L’Accademia degli artefatti, con la regia di Fabrizio Arcuri, porta in scena Taking care of baby, il testo che ha consacrato Dennis Kelly come drammaturgo di fama mondiale.
Taking care of baby
di Dennis Kelly traduzione: Pieraldo Girotto regia: Fabrizio Arcuri con: Matteo Angius, Francesco Bonomo/Fabrizio Croci, Pieraldo Girotto, Francesca Mazza, Isabella Ragonese, Sandra Soncini in video: Vinicio Marchioni, Fiammetta Olivieri, Paolo Perinelli materiali sonori: Subsonica tratti da mentale/strumentale (inedito nel cassetto) luci: Diego Labonia video: Lorenzo Letizia scene: Gianni Murru costumi: Valeria Bernini produzione: Accademia degli Artefatti – Napoli Teatro Festival Italia – Teatro Stabile TorinoDal 7 al 19 maggio 2013 – Piccolo Eliseo, Roma
Una donna, Donna McAuliffe, viene accusata di aver ucciso i suoi due bambini. Taking care of baby, il testo di Dennis Kelly, parte da un fatto di cronaca che rimanda a una tragedia antica. Medea. Un mito doloroso, e spaventoso, radicato nella nostra cultura.
Ma l’incipit dà già la traccia contemporanea. Viene proiettata una frase: si parte da interviste e materiali raccolti relativi al fatto di cronaca. Una voce, prima fuori, poi dentro lo spettacolo, attraverso delle domande, tenterà di ricostruire una verità irraggiungibile. La preparazione di uno spettacolo teatrale si mescola, quindi, con un documentario televisivo acquisendo la forma ibrida di teatro-documentario.

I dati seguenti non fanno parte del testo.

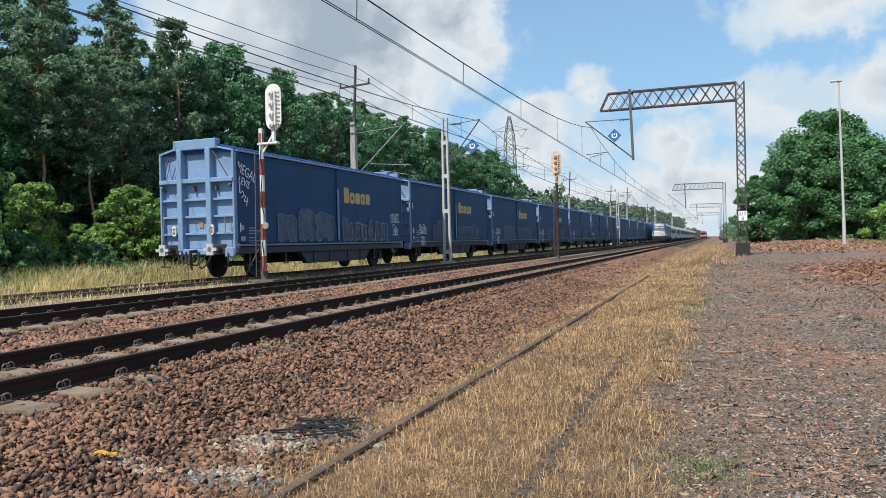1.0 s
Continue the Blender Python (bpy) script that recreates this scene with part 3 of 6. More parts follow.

Attorno a Donna, interpretata da Isabella Ragonese con una misura che poco appartiene ancora a tanto, troppo, teatro italiano, ruotano gli altri personaggi. Ognuno di loro è testimone del proprio frammento di vita e porta in scena la sua verità cercando di difendersi dalle altre. Attraverso il filtro mediatico, assistiamo sia alla campagna elettorale della madre di Donna, pronta a utilizzare proprio quella storia e quel filtro per raggiungere i propri scopi, che al disagio dolorosamente silenzioso, eppur sempre dichiarato, del marito.
Ma è possibile raccontare la verità? Il mezzo scelto per raccontarsi quanto e come modifica il fatto narrato?
Un teatro che oggi ha senso è quello che pone allo spettatore domande necessarie. Lo fa Fabrizio Arcuri, con quel rigore che puó avere solo qualcosa che serve. La questione a cosa credere non è piú solo ideologica ma politica.
Il teatro è, tra tutte le arti, quella in piú stretto rapporto con lo spettatore. Documentare, seppur nel tentativo di cogliere il reale, allontana il fatto, pone una distanza. Il pubblico si ritrova intrappolato nella rappresentazione: attraverso una telecamera la verità può essere inventata e la falsità raccontata fino a non vedere piú la differenza.
L’Accademia degli Artefatti, nella sua ricerca teatrale, dimostra di avere sempre presente che la forma è sostanza. Quando non è predefinita, chiaramente. Lo strumento piú comunicativo della nostra epoca, la televisione, si interpone come arma a doppio taglio, da una parte tentativo estremo di ricostruzione, dall’altro insabbiamento del reale. Lo spettacolo precipita in un agone dove ogni confine è incerto. Spetterà allo spettatore trovare una strada, potere – e dovere – scegliere a cosa credere.